Eppure, non è la prima volta che i produttori del made in Italy hanno a che fare con le interruzioni delle catene di approvvigionamento, basti pensare al periodo della pandemia quando le navi si fermavano per mesi nel porto di Shanghai.  “Siamo da tempo impegnati a fronteggiare le conseguenze di un quadro geopolitico sempre più complesso – dice Silvagni – ma la difficile situazione nel Mar Rosso sta facendo incrementare esageratamente i costi di trasporto delle merci. E’ vero che non permettere alle navi commerciali occidentali di passare per il canale di Suez, costringendole a circumnavigare l’Africa, equivale a danneggiare alcuni paesi a vantaggio di altri. Per questo riteniamo che sia il nostro governo sia l’Unione europea dovrebbero immediatamente intervenire, anche militarmente, per garantire gli interessi commerciali dell’Italia e della stessa Europa’’. 
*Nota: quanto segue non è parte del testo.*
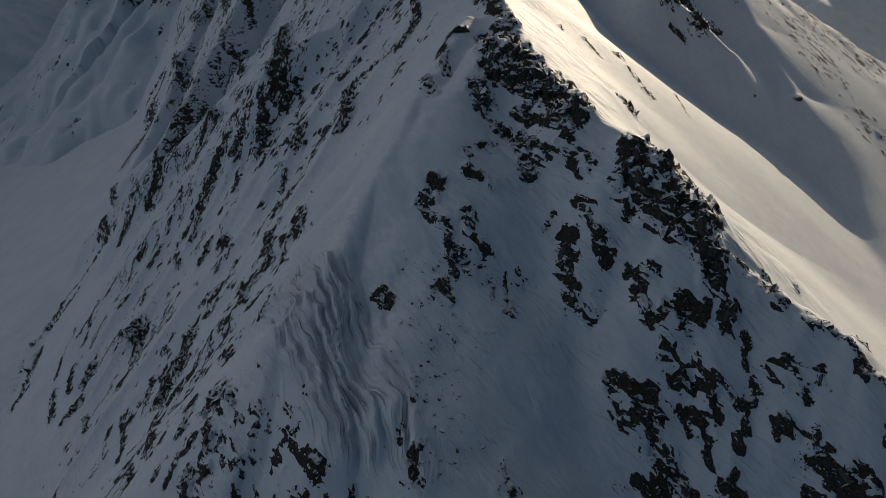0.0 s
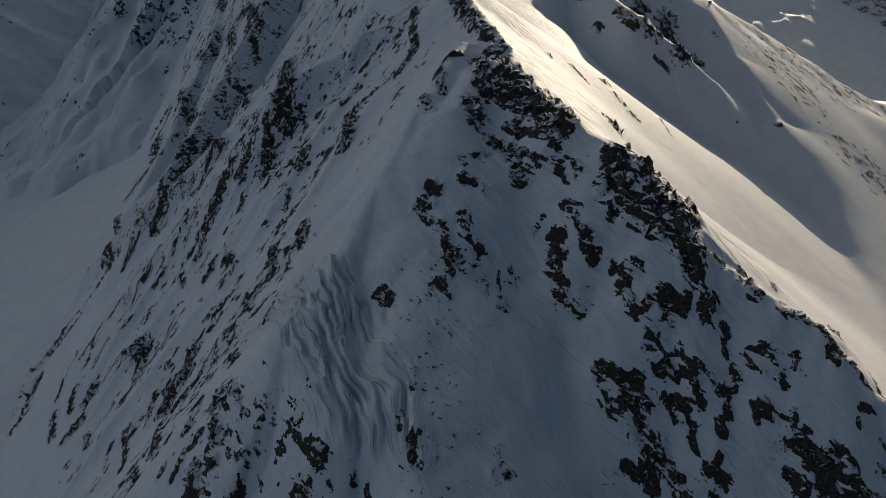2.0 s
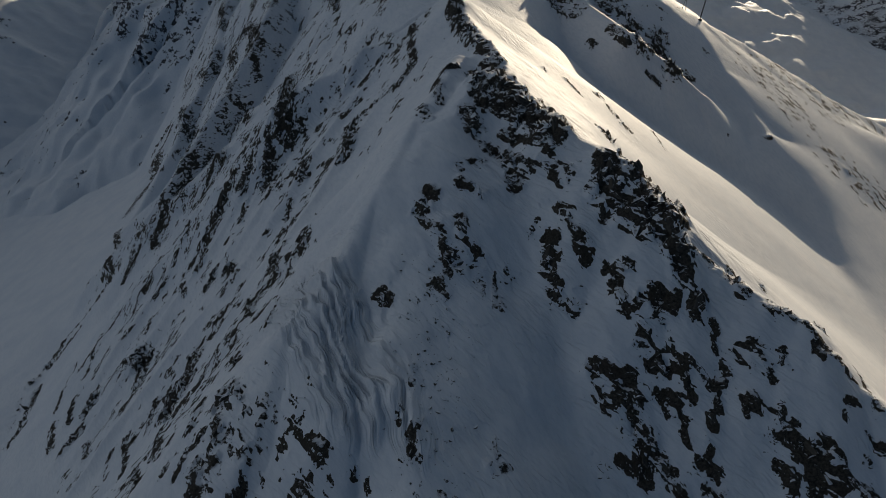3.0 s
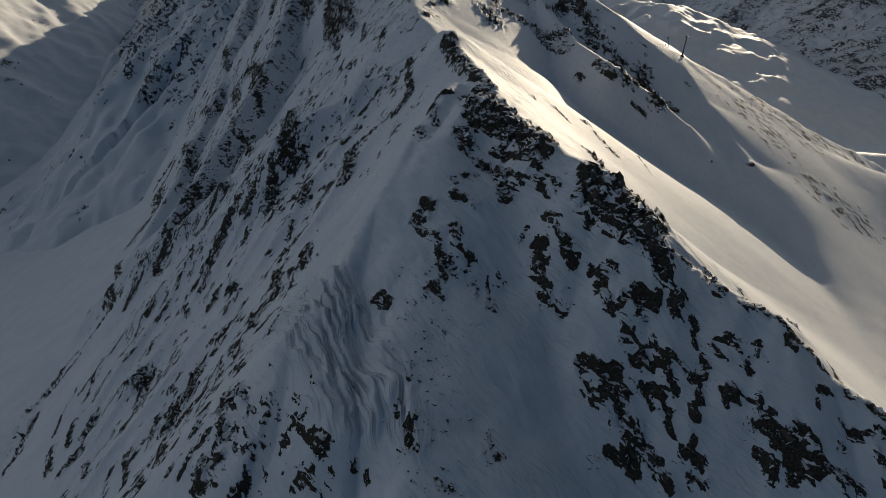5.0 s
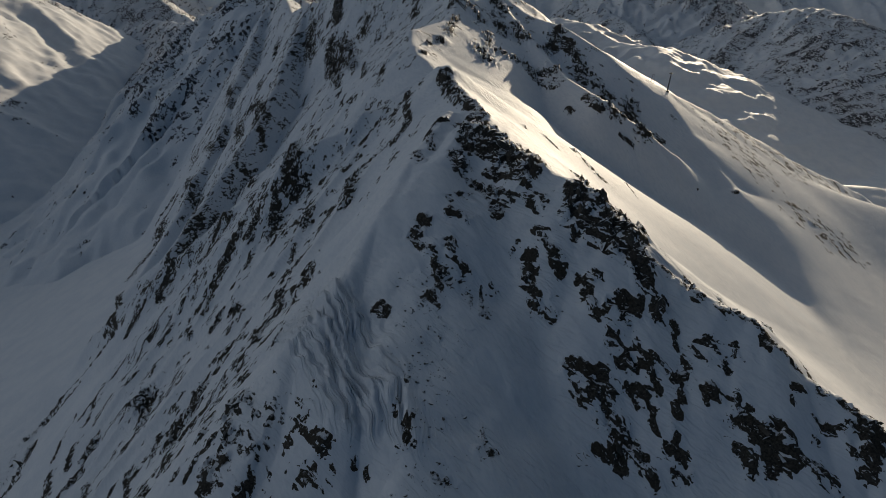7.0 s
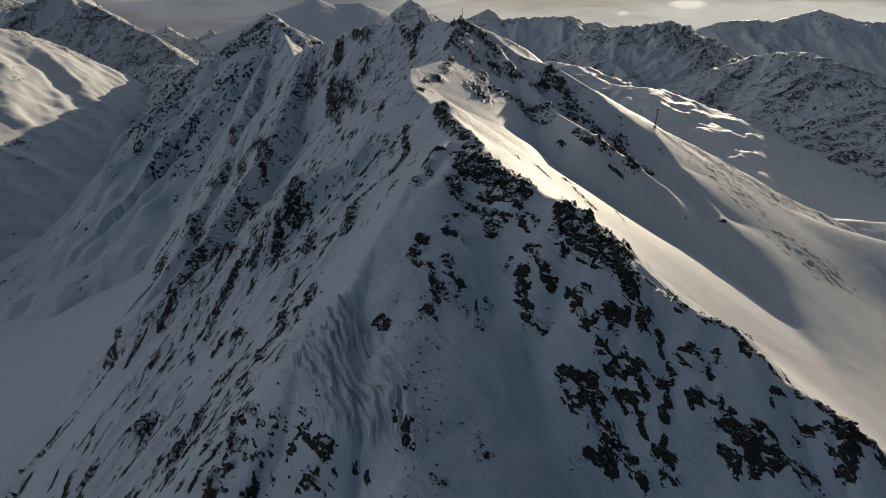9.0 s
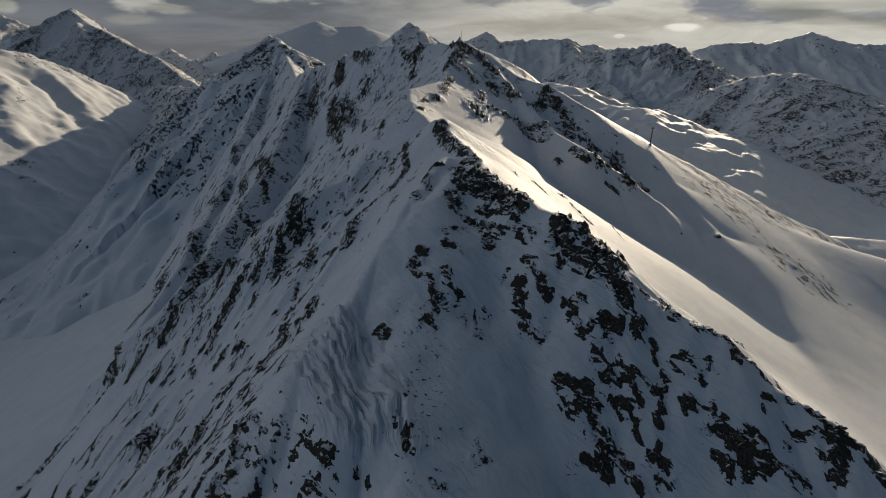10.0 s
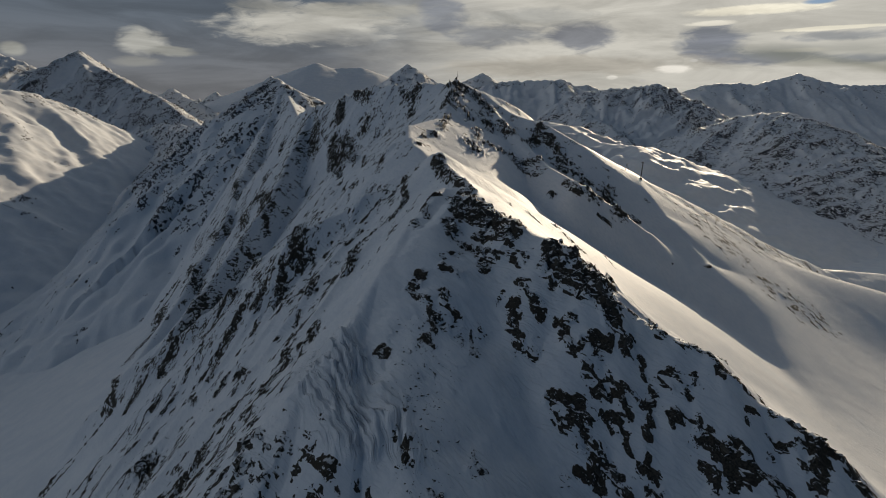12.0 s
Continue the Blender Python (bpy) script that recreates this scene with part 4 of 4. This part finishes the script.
def ground_at(x, y):
    """The height of the sheet, and its normal."""
    i = min(max(int(np.searchsorted(GX, x)) - 1, 0), len(GX) - 2)
    j = min(max(int(np.searchsorted(GY, y)) - 1, 0), len(GY) - 2)
    w, d = GX[i + 1] - GX[i], GY[j + 1] - GY[j]
    a, b = (x - GX[i]) / w, (y - GY[j]) / d
    z00, z10, z01, z11 = gh[j, i], gh[j, i + 1], gh[j + 1, i], gh[j + 1, i + 1]
    z = (z00 * (1 - a) + z10 * a) * (1 - b) + (z01 * (1 - a) + z11 * a) * b
    return float(z), Vector((-(z10 - z00) / w, -(z01 - z00) / d, 1)).normalized()


# ---- the mountains beyond ----
def mountain(spine, left, right, step_m, jag, relief, scale, rocky, label, bare=400, reach=1250):
    """One mountain: a spine with a slope on each side, ribs and gullies that run down from it, and rock on the ribs as far down as bare."""
    sp = np.array(spine, float)
    step_m = 1.3 * step_m
    reach = min(1.15 * (sp[:, 2].max() + 120) / min(left, right), reach)
    xs = np.arange(sp[:, 0].min() - reach, sp[:, 0].max() + reach, step_m)
    ys = np.arange(sp[:, 1].min() - reach, min(sp[:, 1].max() + 0.5 * reach, 4850), step_m)
    x, y = np.meshgrid(xs, ys)
    h = ridge(x, y, spine, (left, 5000), (right, 5000), 6.0)
    seed = int(abs(spine[0][0])) % 97
    far, _, _, run = along(x, y, spine, True)
    away = step(far, 0, scale * 0.7)
    wander = run + 0.35 * scale * fbm(x / (2 * scale), y / (2 * scale), 3, seed + 1)
    rib = (1 - np.abs(grad_noise(wander / scale, far / (6.0 * scale), seed))) ** 2 + 0.45 * (1 - np.abs(grad_noise(wander / (0.4 * scale), far / (3.0 * scale), seed + 2))) ** 2
    relief_here = relief * (1 - 0.9 * step(far, 2.0 * scale, 4.0 * scale))
    h = h + (rib - 0.7) * relief_here * (0.12 + 0.88 * away) + 0.35 * relief * fbm(x / (0.8 * scale), y / (0.8 * scale), 4, seed + 9) * away + jag * fbm(x / 40.0, y / 40.0, 4, seed + 7, 0.6)
    speck = fbm(wander / (step_m * 2.6), far / (step_m * 5.5), 5, seed + 3, 0.7)
    rock = rocky - (0.10 if sp[:, 1].mean() > 2450 else 0.0) + 0.30 * (rib - 0.75) + 0.34 * speck + 0.2 * fbm(x / 170.0, y / 170.0, 2, seed + 5) - 0.3 * step(far, bare, 2 * bare)
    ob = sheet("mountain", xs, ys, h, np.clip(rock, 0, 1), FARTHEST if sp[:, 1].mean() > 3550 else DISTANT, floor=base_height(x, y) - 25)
    return tagged(ob, label, "mountain", kind="structure")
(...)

Il ministro Crosetto, in un’intervista alla Stampa, è stato chiaro: le navi russe e cinesi non vengono attaccate dalle milizie houthi e la cosa ormai viene annunciata apertamente. Questo crea un disallineamento commerciale, perché le merci di questi paesi hanno costi di trasporto e di assicurazione inferiori, cosa che si riflette sui prezzi. Insomma, “è una guerra che si innesca su un’altra guerra”, ha detto Crosetto. Ma perché il proprietario della Valleverde pensa che l’Europa sia in ritardo? Non è una posizione un po’ estrema barattare la pace con il profitto delle imprese? “Mi rendo conto che per trovare una posizione condivisa, paesi come Italia, Francia e Germania abbiano avuto bisogno di tempo, ma si poteva agire anche prima e non per tutelare l’interesse delle imprese”.
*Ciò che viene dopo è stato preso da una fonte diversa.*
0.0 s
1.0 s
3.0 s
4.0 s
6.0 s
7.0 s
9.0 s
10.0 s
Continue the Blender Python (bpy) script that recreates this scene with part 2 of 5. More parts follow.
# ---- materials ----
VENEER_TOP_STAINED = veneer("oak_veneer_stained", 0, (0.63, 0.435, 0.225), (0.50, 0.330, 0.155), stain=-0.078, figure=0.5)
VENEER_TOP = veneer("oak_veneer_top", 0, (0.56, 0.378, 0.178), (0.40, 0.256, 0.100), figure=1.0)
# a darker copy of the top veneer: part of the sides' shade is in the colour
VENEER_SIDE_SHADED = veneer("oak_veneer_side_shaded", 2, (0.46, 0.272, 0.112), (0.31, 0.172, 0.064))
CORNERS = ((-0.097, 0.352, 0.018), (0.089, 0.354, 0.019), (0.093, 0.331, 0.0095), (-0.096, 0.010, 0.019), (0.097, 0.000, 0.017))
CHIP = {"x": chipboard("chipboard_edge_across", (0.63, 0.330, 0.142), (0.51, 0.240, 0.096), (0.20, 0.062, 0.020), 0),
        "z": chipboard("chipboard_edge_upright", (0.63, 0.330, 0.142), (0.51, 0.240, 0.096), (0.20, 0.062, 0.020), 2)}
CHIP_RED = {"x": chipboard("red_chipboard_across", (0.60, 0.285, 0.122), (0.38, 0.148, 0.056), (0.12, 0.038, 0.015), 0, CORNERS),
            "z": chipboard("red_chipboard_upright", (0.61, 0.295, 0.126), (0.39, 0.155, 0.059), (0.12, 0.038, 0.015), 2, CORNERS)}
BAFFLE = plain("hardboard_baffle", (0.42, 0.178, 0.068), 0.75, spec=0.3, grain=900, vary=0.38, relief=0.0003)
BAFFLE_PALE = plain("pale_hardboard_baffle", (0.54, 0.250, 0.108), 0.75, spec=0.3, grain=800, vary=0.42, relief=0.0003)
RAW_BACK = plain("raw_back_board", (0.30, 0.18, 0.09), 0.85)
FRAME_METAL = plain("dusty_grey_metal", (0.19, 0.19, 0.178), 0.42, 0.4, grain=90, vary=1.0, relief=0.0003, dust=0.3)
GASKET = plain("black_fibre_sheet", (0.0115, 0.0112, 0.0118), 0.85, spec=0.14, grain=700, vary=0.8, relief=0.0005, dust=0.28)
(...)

“A subire le conseguenze di questa situazione è l’intero sistema economico e occupazionale dell’Italia e dell’Europa – dice il patron di Valleverde –. Per rendersene conto, basta conoscere come funzionano i meccanismi della produzione e della commercializzazione di prodotti legati ai mercati globali come scarpe e vestiti, ma lo stesso discorso vale anche per l’automotive”. Può spiegarsi meglio? “Parlo per il mio settore dove opero da quarant’anni: se le collezioni estive sono in parte salve perché beneficiano ancora del calo del costo delle materie prime che si è visto dopo la fine della crisi pandemica, dal prossimo autunno si vedrà in modo netto la crescita dei prezzi al dettaglio per effetto dei rincari dei viaggi marittimi conseguenti alla crisi di Suez. E questo vorrà dire più inflazione”. 

In effetti, basta guardare i borsini delle quotazioni dei noli tra Shanghai e il porto di Genova (con lievitazioni dei costi che arrivano all’85 per cento) per farsi una rapida idea. Se i produttori vogliono evitare di licenziare o di chiudere bottega non potranno fare altro che scaricare a valle l’aggravio dei costi subiti. Non è così? “Esattamente, per non parlare del fatto che per noi produttori consegnare in ritardo le merci ai negozianti equivale a vedercele tornare indietro perché rischiano di essere fuori stagione. Per questo dico che non c’è tempo da perdere: se l’incertezza dei viaggi sul Mar Rosso perdura, sarà inevitabile per l’Europa fare i conti con il ritorno dell’inflazione entro fine anno il che vuol dire che la Bce sarà meno propensa ad avviare la riduzione del costo del denaro che i piccoli imprenditori stanno aspettando. Insomma, rischia di innescarsi una crisi generale”. 
Eppure, si rammarica ancora Silvagni, l’inflazione sembrava quasi sconfitta dopo anni in cui ha eroso il potere di acquisto delle famiglie. “Interagendo ogni giorno con varie aree geografiche – osserva – abbiamo potuto toccare con mano quanto l’Europa abbia pagato il prezzo più alto per la guerra russo-ucraina poiché né i paesi orientali hanno subìto inflazione da beni energetici né gli Stati Uniti, dove i rincari dei prezzi sono stati più la conseguenza di una crescita economica sostenuta. Adesso che si ricominciava a respirare si rischia di ricominciare tutto daccapo”.